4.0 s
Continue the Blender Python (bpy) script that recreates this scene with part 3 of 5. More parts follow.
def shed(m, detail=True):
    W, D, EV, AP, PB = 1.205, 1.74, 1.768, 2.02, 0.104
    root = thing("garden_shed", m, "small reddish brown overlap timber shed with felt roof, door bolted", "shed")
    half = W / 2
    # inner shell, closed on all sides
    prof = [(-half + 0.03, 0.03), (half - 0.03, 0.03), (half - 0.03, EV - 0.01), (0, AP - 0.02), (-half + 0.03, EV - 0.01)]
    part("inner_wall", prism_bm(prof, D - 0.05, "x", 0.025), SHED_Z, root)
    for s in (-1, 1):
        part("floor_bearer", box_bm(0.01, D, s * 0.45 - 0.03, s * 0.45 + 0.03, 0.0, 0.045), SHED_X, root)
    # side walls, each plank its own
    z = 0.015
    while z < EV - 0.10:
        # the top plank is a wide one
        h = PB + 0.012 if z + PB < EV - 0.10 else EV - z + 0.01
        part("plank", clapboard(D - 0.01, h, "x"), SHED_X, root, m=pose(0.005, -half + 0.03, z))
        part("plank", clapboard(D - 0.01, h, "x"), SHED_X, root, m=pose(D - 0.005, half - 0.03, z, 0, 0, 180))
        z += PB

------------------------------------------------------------

### Stated task:
Retype the data in full and match it exactly.

### Result for this exercise:
4.0 s
Continue the Blender Python (bpy) script that recreates this scene with part 3 of 5. More parts follow.
def shed(m, detail=True):
    W, D, EV, AP, PB = 1.205, 1.74, 1.768, 2.02, 0.104
    root = thing("garden_shed", m, "small reddish brown overlap timber shed with felt roof, door bolted", "shed")
    half = W / 2
    # inner shell, closed on all sides
    prof = [(-half + 0.03, 0.03), (half - 0.03, 0.03), (half - 0.03, EV - 0.01), (0, AP - 0.02), (-half + 0.03, EV - 0.01)]
    part("inner_wall", prism_bm(prof, D - 0.05, "x", 0.025), SHED_Z, root)
    for s in (-1, 1):
        part("floor_bearer", box_bm(0.01, D, s * 0.45 - 0.03, s * 0.45 + 0.03, 0.0, 0.045), SHED_X, root)
    # side walls, each plank its own
    z = 0.015
    while z < EV - 0.10:
        # the top plank is a wide one
        h = PB + 0.012 if z + PB < EV - 0.10 else EV - z + 0.01
        part("plank", clapboard(D - 0.01, h, "x"), SHED_X, root, m=pose(0.005, -half + 0.03, z))
        part("plank", clapboard(D - 0.01, h, "x"), SHED_X, root, m=pose(D - 0.005, half - 0.03, z, 0, 0, 180))
        z += PB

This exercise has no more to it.